9. Summary and Outlook

Matter–geometry unification encompasses models in which all fundamental fields—including gravitational, gauge, fermionic, and scalar sectors—arise as facets of generalized geometric structures, often exploiting group-theoretic symmetry breaking, non-Riemannian measures, higher-dimensional metrics, or intrinsic quantization on the space of geometries.
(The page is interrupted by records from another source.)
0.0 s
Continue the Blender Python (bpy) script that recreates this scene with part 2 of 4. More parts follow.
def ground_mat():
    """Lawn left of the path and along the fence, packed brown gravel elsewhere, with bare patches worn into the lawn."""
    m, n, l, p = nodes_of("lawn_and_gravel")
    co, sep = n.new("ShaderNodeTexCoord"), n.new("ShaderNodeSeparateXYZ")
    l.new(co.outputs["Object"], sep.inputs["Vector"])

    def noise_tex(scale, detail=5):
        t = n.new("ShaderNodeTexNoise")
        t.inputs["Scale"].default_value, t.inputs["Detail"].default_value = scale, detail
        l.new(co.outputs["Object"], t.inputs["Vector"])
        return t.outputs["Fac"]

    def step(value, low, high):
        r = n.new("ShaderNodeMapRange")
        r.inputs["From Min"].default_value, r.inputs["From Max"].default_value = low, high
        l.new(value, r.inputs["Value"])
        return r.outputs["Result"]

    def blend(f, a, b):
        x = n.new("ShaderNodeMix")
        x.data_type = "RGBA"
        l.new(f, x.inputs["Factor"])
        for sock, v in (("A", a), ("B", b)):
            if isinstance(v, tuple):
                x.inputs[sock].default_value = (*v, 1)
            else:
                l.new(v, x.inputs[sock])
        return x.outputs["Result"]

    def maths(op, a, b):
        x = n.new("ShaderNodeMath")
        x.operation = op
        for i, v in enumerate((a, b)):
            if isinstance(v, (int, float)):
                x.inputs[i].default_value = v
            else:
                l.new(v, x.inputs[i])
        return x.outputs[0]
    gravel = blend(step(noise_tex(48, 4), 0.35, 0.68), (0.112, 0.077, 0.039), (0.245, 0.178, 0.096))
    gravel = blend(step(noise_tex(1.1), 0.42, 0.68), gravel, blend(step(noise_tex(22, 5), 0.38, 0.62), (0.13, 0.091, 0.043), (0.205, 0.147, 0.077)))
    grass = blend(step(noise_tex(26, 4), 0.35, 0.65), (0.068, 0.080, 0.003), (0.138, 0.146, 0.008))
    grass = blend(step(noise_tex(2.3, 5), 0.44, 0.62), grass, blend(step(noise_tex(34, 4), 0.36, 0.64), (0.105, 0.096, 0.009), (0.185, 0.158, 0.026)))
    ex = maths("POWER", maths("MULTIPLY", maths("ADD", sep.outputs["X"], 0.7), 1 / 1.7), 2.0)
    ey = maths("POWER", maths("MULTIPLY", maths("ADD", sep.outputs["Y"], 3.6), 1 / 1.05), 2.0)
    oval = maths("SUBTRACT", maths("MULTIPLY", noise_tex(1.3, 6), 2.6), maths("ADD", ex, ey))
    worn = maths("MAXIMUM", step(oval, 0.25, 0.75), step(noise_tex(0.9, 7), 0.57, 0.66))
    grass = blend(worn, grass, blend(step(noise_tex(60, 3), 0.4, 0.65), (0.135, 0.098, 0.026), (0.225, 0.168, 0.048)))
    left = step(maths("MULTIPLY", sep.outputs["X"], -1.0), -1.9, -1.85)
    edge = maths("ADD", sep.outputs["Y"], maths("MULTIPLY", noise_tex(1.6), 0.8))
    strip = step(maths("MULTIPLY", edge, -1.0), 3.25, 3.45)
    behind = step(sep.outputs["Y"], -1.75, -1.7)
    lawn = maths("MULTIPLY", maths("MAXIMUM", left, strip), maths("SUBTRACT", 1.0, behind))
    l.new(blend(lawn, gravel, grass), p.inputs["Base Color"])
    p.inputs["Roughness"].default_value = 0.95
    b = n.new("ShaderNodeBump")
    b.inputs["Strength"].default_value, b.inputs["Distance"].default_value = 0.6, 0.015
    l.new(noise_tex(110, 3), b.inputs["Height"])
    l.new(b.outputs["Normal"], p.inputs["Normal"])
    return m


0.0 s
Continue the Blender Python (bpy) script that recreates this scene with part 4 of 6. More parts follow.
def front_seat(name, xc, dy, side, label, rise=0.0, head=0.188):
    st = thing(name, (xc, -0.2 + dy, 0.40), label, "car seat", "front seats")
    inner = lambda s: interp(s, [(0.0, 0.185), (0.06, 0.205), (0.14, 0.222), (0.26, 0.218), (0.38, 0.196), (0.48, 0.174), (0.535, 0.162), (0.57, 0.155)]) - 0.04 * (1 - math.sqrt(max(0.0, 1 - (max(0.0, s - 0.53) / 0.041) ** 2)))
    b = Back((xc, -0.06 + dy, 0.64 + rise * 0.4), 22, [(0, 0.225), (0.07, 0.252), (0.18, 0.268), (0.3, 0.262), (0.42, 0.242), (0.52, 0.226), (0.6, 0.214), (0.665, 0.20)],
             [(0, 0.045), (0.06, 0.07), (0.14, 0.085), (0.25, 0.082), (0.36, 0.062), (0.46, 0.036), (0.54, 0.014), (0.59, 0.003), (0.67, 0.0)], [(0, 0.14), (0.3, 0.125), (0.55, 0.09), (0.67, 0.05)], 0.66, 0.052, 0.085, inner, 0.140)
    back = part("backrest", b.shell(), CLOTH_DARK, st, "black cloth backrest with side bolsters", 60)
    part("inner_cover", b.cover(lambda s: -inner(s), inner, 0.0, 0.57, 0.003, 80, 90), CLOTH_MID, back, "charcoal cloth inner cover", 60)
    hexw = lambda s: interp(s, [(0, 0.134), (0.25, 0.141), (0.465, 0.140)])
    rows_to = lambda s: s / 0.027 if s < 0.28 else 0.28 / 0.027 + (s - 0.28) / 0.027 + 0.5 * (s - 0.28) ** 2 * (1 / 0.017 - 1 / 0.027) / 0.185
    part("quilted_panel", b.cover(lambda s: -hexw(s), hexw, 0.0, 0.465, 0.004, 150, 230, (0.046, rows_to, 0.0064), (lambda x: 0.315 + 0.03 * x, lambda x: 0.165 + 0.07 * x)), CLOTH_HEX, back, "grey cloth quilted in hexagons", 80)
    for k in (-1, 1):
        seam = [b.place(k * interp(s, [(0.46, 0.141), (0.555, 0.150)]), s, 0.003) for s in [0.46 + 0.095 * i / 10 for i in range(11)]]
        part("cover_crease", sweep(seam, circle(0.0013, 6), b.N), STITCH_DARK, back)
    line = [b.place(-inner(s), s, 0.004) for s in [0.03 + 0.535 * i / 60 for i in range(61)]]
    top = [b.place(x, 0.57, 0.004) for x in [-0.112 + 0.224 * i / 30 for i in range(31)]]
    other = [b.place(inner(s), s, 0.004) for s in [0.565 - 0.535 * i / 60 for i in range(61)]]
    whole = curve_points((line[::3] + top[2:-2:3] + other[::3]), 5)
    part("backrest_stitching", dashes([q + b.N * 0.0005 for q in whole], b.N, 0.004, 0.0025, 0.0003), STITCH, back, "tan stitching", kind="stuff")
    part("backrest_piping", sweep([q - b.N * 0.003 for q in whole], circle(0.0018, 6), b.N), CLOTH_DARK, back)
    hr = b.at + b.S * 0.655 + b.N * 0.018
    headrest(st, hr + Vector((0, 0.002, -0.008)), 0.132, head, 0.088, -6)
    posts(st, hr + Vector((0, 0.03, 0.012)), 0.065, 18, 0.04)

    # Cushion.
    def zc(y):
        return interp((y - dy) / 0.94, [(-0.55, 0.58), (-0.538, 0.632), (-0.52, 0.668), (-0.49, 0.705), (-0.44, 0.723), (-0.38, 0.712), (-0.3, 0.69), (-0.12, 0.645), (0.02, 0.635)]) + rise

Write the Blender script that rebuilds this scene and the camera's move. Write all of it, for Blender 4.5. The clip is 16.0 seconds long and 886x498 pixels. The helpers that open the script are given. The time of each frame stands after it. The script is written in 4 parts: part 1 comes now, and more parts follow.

Signatures include:

Decisive role of torsion and hypercomplex structures in encoding matter degrees of freedom,
Determinantal curvature actions generating non-topological dynamics,
Dynamical emergence of cosmological constants and dust fluids from auxiliary measures,
Prediction and interpretation of dark matter candidates (massive vector fields) from extended geometric settings,
Quantum regulation mechanisms that prevent classical singularities.

Open directions involve rigorous exploration of phenomenological predictions (e.g., deviation from standard Einstein–Maxwell theory, dark sector signatures), further development of generalized symmetry breaking mechanisms, and quantization schemes that extend the unification paradigm to cover the full Standard Model field content, potentially within nontrivial microstructure or topological classes of spacetime.